• **SUPPLIED INFORMATION**
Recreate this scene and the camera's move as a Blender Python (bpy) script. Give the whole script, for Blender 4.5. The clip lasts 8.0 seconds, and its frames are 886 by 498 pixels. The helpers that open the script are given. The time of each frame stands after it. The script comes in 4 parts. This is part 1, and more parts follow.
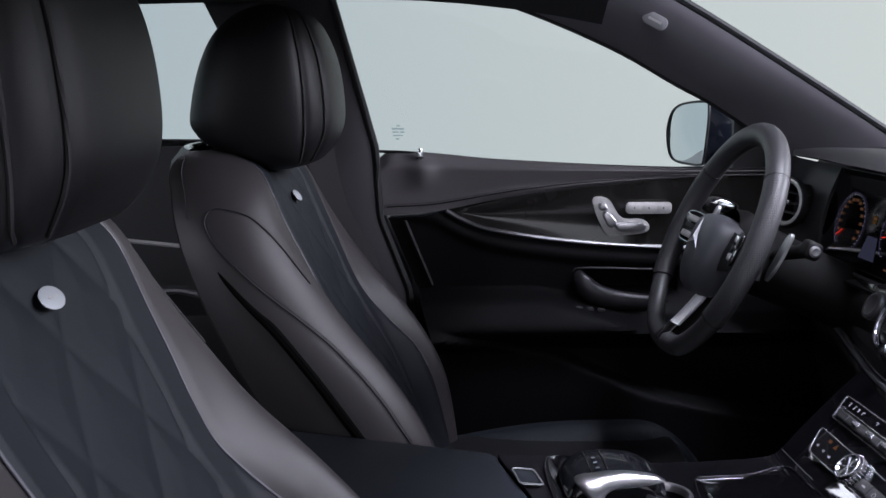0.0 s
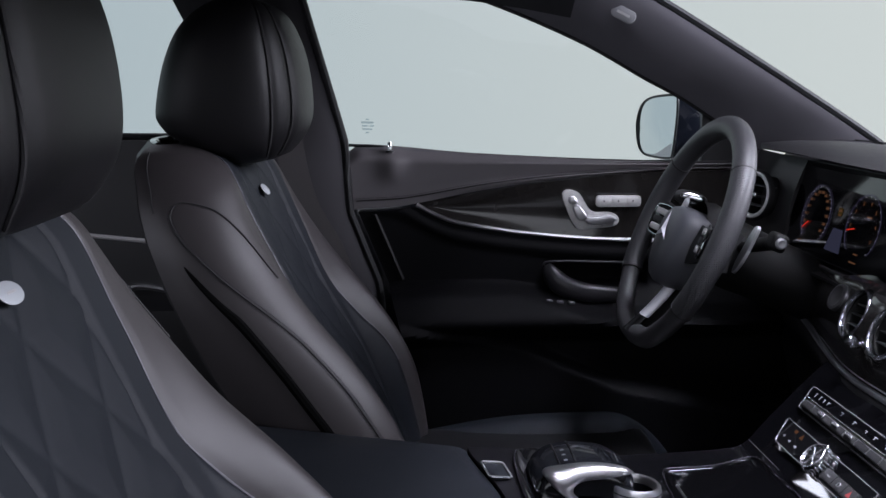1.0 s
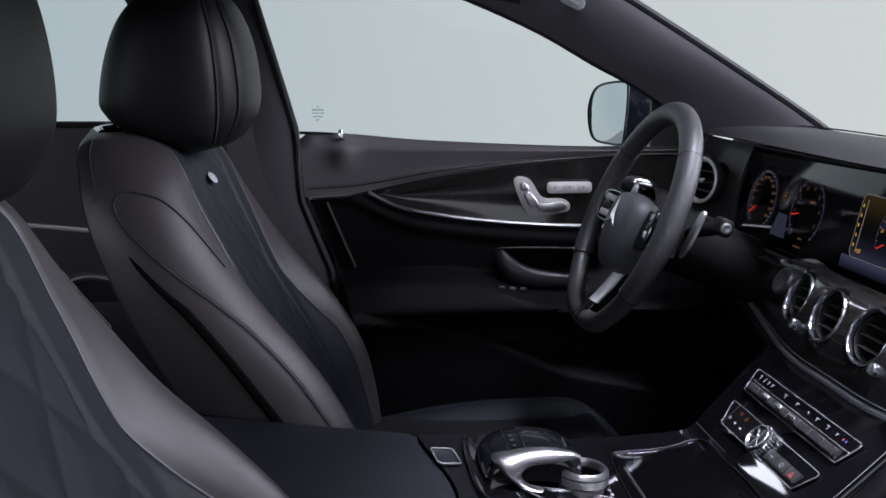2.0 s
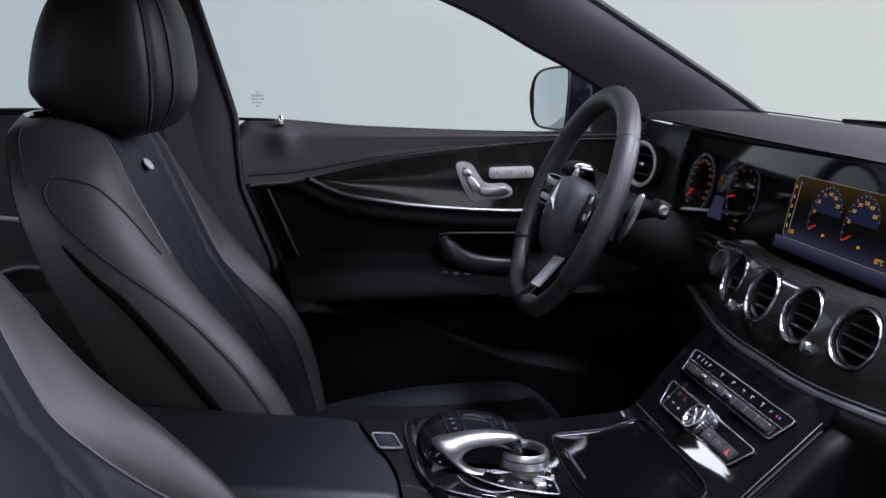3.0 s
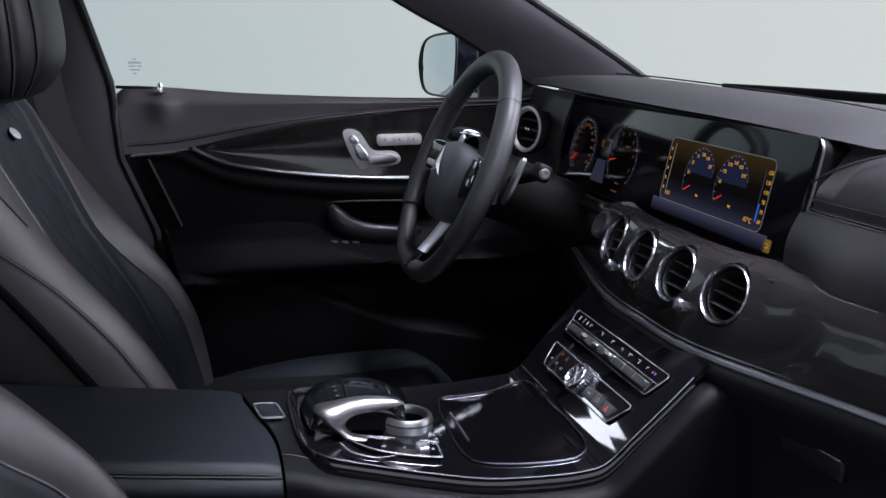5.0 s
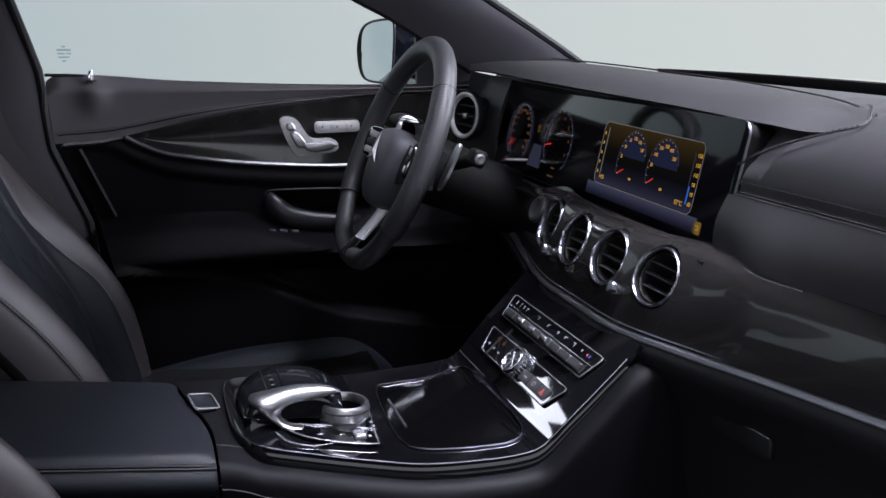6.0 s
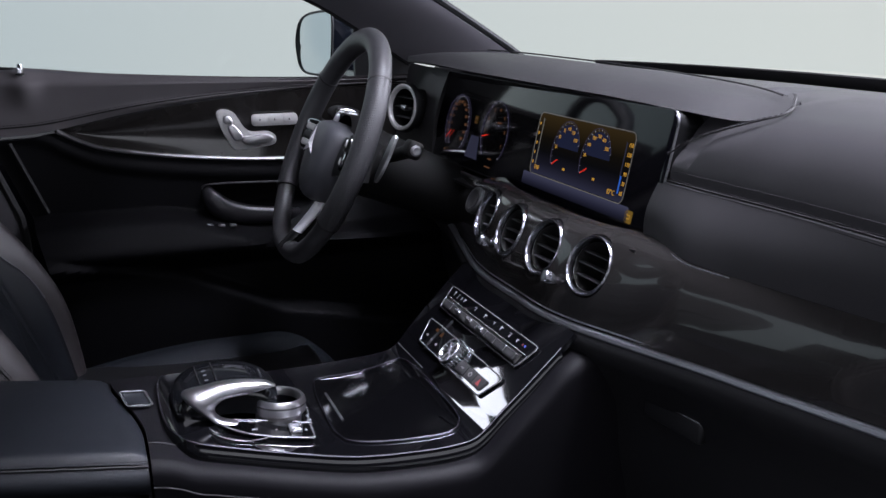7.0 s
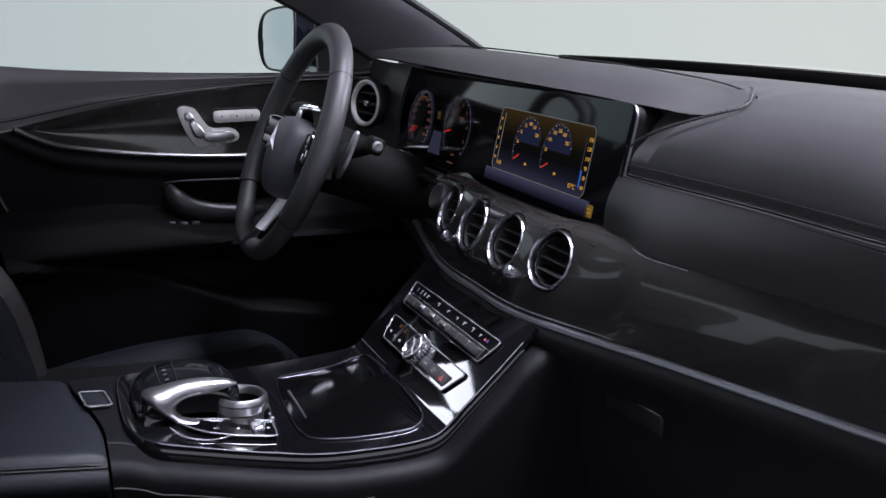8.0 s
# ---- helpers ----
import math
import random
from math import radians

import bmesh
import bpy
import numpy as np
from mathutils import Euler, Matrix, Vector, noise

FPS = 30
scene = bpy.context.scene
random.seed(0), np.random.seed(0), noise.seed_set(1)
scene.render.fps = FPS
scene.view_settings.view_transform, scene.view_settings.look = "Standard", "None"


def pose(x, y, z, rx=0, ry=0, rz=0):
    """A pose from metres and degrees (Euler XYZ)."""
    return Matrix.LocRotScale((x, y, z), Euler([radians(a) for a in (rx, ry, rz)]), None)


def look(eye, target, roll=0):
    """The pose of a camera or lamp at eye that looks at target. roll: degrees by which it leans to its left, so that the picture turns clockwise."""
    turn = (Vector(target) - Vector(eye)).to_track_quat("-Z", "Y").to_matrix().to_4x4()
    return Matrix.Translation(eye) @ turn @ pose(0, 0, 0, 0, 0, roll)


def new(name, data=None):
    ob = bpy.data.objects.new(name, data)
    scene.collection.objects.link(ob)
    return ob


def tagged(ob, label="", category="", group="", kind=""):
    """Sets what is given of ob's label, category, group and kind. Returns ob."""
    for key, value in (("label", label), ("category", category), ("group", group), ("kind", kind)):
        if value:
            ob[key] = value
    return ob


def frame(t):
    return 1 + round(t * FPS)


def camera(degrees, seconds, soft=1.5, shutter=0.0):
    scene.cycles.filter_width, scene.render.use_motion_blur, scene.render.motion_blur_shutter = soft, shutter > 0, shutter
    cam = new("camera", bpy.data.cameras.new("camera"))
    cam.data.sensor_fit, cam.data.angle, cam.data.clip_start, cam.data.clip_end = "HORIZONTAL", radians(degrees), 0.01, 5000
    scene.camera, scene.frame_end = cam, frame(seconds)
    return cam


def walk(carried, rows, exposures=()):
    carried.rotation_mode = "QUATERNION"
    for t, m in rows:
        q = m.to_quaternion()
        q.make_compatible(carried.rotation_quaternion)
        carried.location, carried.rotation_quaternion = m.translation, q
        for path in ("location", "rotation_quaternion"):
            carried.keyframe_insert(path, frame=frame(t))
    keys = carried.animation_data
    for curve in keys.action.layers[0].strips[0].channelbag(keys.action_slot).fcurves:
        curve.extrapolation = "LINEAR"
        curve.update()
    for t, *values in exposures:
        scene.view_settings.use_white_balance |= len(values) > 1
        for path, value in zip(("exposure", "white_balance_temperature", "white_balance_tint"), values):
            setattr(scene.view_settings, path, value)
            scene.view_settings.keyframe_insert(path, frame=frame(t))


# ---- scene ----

• **EXERCISE DETAILS**
Except for the pictures, reproduce every line exactly.

• **EXPECTED ANSWER**
Recreate this scene and the camera's move as a Blender Python (bpy) script. Give the whole script, for Blender 4.5. The clip lasts 8.0 seconds, and its frames are 886 by 498 pixels. The helpers that open the script are given. The time of each frame stands after it. The script comes in 4 parts. This is part 1, and more parts follow.
0.0 s
1.0 s
2.0 s
3.0 s
5.0 s
6.0 s
7.0 s
8.0 s
# ---- helpers ----
import math
import random
from math import radians

import bmesh
import bpy
import numpy as np
from mathutils import Euler, Matrix, Vector, noise

FPS = 30
scene = bpy.context.scene
random.seed(0), np.random.seed(0), noise.seed_set(1)
scene.render.fps = FPS
scene.view_settings.view_transform, scene.view_settings.look = "Standard", "None"


def pose(x, y, z, rx=0, ry=0, rz=0):
    """A pose from metres and degrees (Euler XYZ)."""
    return Matrix.LocRotScale((x, y, z), Euler([radians(a) for a in (rx, ry, rz)]), None)


def look(eye, target, roll=0):
    """The pose of a camera or lamp at eye that looks at target. roll: degrees by which it leans to its left, so that the picture turns clockwise."""
    turn = (Vector(target) - Vector(eye)).to_track_quat("-Z", "Y").to_matrix().to_4x4()
    return Matrix.Translation(eye) @ turn @ pose(0, 0, 0, 0, 0, roll)


def new(name, data=None):
    ob = bpy.data.objects.new(name, data)
    scene.collection.objects.link(ob)
    return ob


def tagged(ob, label="", category="", group="", kind=""):
    """Sets what is given of ob's label, category, group and kind. Returns ob."""
    for key, value in (("label", label), ("category", category), ("group", group), ("kind", kind)):
        if value:
            ob[key] = value
    return ob


def frame(t):
    return 1 + round(t * FPS)


def camera(degrees, seconds, soft=1.5, shutter=0.0):
    scene.cycles.filter_width, scene.render.use_motion_blur, scene.render.motion_blur_shutter = soft, shutter > 0, shutter
    cam = new("camera", bpy.data.cameras.new("camera"))
    cam.data.sensor_fit, cam.data.angle, cam.data.clip_start, cam.data.clip_end = "HORIZONTAL", radians(degrees), 0.01, 5000
    scene.camera, scene.frame_end = cam, frame(seconds)
    return cam


def walk(carried, rows, exposures=()):
    carried.rotation_mode = "QUATERNION"
    for t, m in rows:
        q = m.to_quaternion()
        q.make_compatible(carried.rotation_quaternion)
        carried.location, carried.rotation_quaternion = m.translation, q
        for path in ("location", "rotation_quaternion"):
            carried.keyframe_insert(path, frame=frame(t))
    keys = carried.animation_data
    for curve in keys.action.layers[0].strips[0].channelbag(keys.action_slot).fcurves:
        curve.extrapolation = "LINEAR"
        curve.update()
    for t, *values in exposures:
        scene.view_settings.use_white_balance |= len(values) > 1
        for path, value in zip(("exposure", "white_balance_temperature", "white_balance_tint"), values):
            setattr(scene.view_settings, path, value)
            scene.view_settings.keyframe_insert(path, frame=frame(t))


# ---- scene ----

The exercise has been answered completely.